Kalmykia with its population of 320,000 is a multinational republic. The main nationality of the Republic is the Kalmyks which make up 45.4 %, and there is a large community of ethnic Russians -37.7%. The rest of the population is made up by ethnic Darghins, Chechens, Kazakh, Ukrainians, Belorussians, Germans, Estonians, Koreans, etc. In all they represent over 90 nationalities and nations. The population of the capital city Elista is approximately 103,000 people, which makes up 32% of the whole population of Kalmykia.

The Kalmyks are a Western Mongolian people whose language is related to Mongolian; their main religion is Tibetan Buddhism. They used to live as nomadic herdsmen in north-west Mongolia known as Djungharia. At the end of the 16th and beginning of the 17th centuries they started to migrate north-west. They first appeared on the territory of Siberia in 1594 - 1597 and then moved westwards toward the Don river. In 1608-1609 the Kalmyks voluntarily joined the Russian Empire.

Till the mid of the 17th century the Kalmyks used old Mongol writing, and in 1648, the (vertically written) Mongolian script was adapted for use in Kalmyk. This alphabet, referred to as Todo Bichig (meaning "clear writing") was used until 1924, when it was replaced by the Cyrillic alphabet, then by the Latin one in 1930 and again by the Cyrillic one in 1937, which has been used till nowadays. It is obvious that these changes of script, which took place three times during quite a short period of time, had resulted in the situation when the further generations of the Kalmyk people have lost touch with their written heritage.
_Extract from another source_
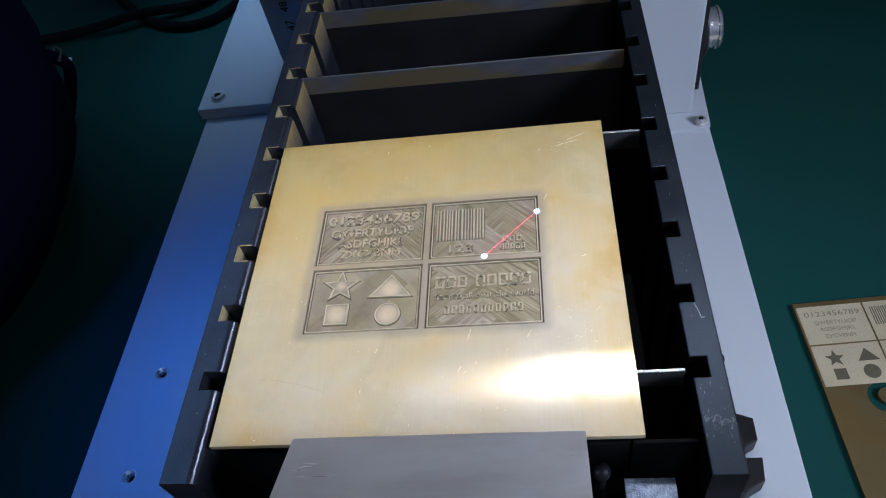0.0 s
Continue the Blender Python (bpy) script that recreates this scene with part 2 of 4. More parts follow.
    l(mixh.outputs[0], b.inputs["Height"])
    l(b.outputs["Normal"], p.inputs["Normal"])
    # a thin share of polished metal between the scratches
    gl, mix = n("ShaderNodeBsdfGlossy"), n("ShaderNodeMixShader")
    l(keen.outputs["Result"], gl.inputs["Roughness"])
    gl.inputs["Anisotropy"].default_value = 0.72
    grainway = n("ShaderNodeCombineXYZ")
    grainway.inputs["Y"].default_value = 1
    l(grainway.outputs["Vector"], gl.inputs["Tangent"])
    polish = n("ShaderNodeMapRange")
    polish.inputs["From Min"].default_value, polish.inputs["From Max"].default_value = 0.40, 0.62
    polish.inputs["To Min"].default_value, polish.inputs["To Max"].default_value = 0.35, 0.20
    l(smudge.outputs["Fac"], polish.inputs["Value"])
    l(polish.outputs["Result"], mix.inputs["Fac"])
    l(tone, gl.inputs["Color"])
    l(b.outputs["Normal"], gl.inputs["Normal"])
    l(p.outputs["BSDF"], mix.inputs[1])
    l(gl.outputs["BSDF"], mix.inputs[2])
    l(mix.outputs["Shader"], nt.nodes["Material Output"].inputs["Surface"])
    return m


def hatched(name, light, dark, middle, pitch, fan=1.0, zones=70.0, facet=0.10):
    """Laser-cut floor of a card: bands of fine parallel cuts that run down and away from the card's middle line,
    crossed in places by bands the other way; the shine of each direction of cuts is put into the colour."""
    m, nt, p = shader(name)
    n, l = nt.nodes.new, nt.links.new

    def maths(kind, x, y=None):
        o = n("ShaderNodeMath")
        o.operation = kind
        for k, v in enumerate((x, y)):
            if isinstance(v, float):
                o.inputs[k].default_value = v
            elif v is not None:
                l(v, o.inputs[k])
        return o.outputs[0]

    co, xyz = n("ShaderNodeTexCoord"), n("ShaderNodeSeparateXYZ")
    l(co.outputs["Object"], xyz.inputs[0])
    side = maths("ABSOLUTE", maths("SUBTRACT", xyz.outputs["X"], middle * C))
    slant = maths("MULTIPLY", side, fan)
    tones = []
    for way, scale in (("ADD", pitch), ("SUBTRACT", pitch * 0.75)):
        across, along = maths(way, xyz.outputs["Y"], slant), maths("SUBTRACT" if way == "ADD" else "ADD", xyz.outputs["Y"], slant)
        at, no = n("ShaderNodeCombineXYZ"), n("ShaderNodeTexNoise")
        l(maths("MULTIPLY", across, scale), at.inputs["X"])
        l(maths("MULTIPLY", along, 55.0), at.inputs["Y"])
        no.inputs["Scale"].default_value, no.inputs["Detail"].default_value = 1.0, 2.0
        l(at.outputs["Vector"], no.inputs["Vector"])
        tones.append(no)
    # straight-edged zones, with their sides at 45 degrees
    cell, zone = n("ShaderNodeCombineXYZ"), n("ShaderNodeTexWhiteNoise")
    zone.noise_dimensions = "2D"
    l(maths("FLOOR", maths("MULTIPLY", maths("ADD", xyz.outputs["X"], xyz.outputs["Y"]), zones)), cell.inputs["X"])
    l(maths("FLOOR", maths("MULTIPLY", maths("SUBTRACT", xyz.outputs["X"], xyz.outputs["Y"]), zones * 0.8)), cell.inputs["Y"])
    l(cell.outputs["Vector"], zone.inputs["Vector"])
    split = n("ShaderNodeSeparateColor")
    l(zone.outputs["Color"], split.inputs[0])
    mx = n("ShaderNodeMix")
    mx.data_type = "FLOAT"
    l(maths("GREATER_THAN", split.outputs[0], 0.78), mx.inputs["Factor"])
    l(tones[0].outputs["Fac"], mx.inputs["A"])
    l(tones[1].outputs["Fac"], mx.inputs["B"])
    # the bands stand out in some stretches and all but vanish in others
    calm, depth = n("ShaderNodeTexNoise"), n("ShaderNodeMapRange")
    calm.inputs["Scale"].default_value, calm.inputs["Detail"].default_value = 130, 1
    l(co.outputs["Object"], calm.inputs["Vector"])
    depth.inputs["From Min"].default_value, depth.inputs["From Max"].default_value = 0.36, 0.58
    depth.inputs["To Min"].default_value = 0.12
    l(calm.outputs["Fac"], depth.inputs["Value"])
    band = maths("ADD", maths("MULTIPLY", maths("SUBTRACT", mx.outputs["Result"], 0.5), depth.outputs["Result"]), 0.5)
    ramp = n("ShaderNodeValToRGB")
    e = ramp.color_ramp.elements
    e[0].position, e[1].position = 0.40, 0.60
    e[0].color, e[1].color = (*dark, 1), (*light, 1)
    l(band, ramp.inputs["Fac"])
    # greyish lilac heat tint in some zones, olive in the others
    tint, heat = n("ShaderNodeMix"), n("ShaderNodeMapRange")
    tint.data_type, tint.blend_type = "RGBA", "MULTIPLY"
    tint.inputs["B"].default_value = (1.16, 1.14, 1.34, 1)
    heat.inputs["From Min"].default_value, heat.inputs["From Max"].default_value = 0.42, 0.75
    l(split.outputs[1], heat.inputs["Value"])
    l(heat.outputs["Result"], tint.inputs["Factor"])
    l(ramp.outputs["Color"], tint.inputs["A"])
    # fine grain of the single cuts
    fine, speck, grain = n("ShaderNodeTexNoise"), n("ShaderNodeMapRange"), n("ShaderNodeVectorMath")
    fine.inputs["Scale"].default_value, fine.inputs["Detail"].default_value = 2600, 3
    l(co.outputs["Object"], fine.inputs["Vector"])
    speck.inputs["From Min"].default_value, speck.inputs["From Max"].default_value = 0.3, 0.7
    speck.inputs["To Min"].default_value, speck.inputs["To Max"].default_value = 0.93, 1.07
    l(fine.outputs["Fac"], speck.inputs["Value"])
    grain.operation = "SCALE"
    l(tint.outputs["Result"], grain.inputs[0])
    l(speck.outputs["Result"], grain.inputs["Scale"])
    # the shine of each zone's cut direction, put into its colour
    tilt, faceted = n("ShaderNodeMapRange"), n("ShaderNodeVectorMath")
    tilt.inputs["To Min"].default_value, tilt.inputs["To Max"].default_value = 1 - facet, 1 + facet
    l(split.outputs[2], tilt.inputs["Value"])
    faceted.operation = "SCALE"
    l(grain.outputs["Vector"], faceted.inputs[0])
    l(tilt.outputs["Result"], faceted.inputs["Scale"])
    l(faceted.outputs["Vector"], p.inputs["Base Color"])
    p.inputs["Metallic"].default_value, p.inputs["Roughness"].default_value = 0.55, 0.46
    b = n("ShaderNodeBump")
    b.inputs["Strength"].default_value, b.inputs["Distance"].default_value = 0.7, 0.0003
    l(band, b.inputs["Height"])
    l(b.outputs["Normal"], p.inputs["Normal"])
    return m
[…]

The deportation under Stalin in 1943 was a further and major blow to the Kalmyk language. The Kalmyks were permitted to return to their native land in 1957. The Kalmyks were probably the only repressed people who were scattered over large territories during their deportation. The deportation has reduced the total number of the Kalmyks approximately to 100,000 and had further weakened the Kalmyk language and culture. The Kalmyk people were often mixed with other deported peoples and obliged to use Russian, it being the only common language. As a result of this, the generation grew up which wasn't taught their mother tongue at school and acquired the language only in the family circle.

Even after the Kalmyks were permitted to return in 1957, the Soviet state applied decidedly assimilationist policies. Khrushchev himself believed that Communism would be embraced faster and more enthusiastically by Russian-speaking populations, implying that other languages eventually were a hindrance, and russification was actively pursued under Brezhnev. In the 1960s and 1970s, drastic cuts were made in native language education, the last Kalmyk national school was closed in 1963. The language of instruction in all schools became Russian with the Kalmyk language taught only two-three hours per week. Already in the early 70s a generation of the Kalmyks grew up who could understand their mother tongue but could not speak it. Russian became the language of everyday communication in all the spheres of life including the family circle.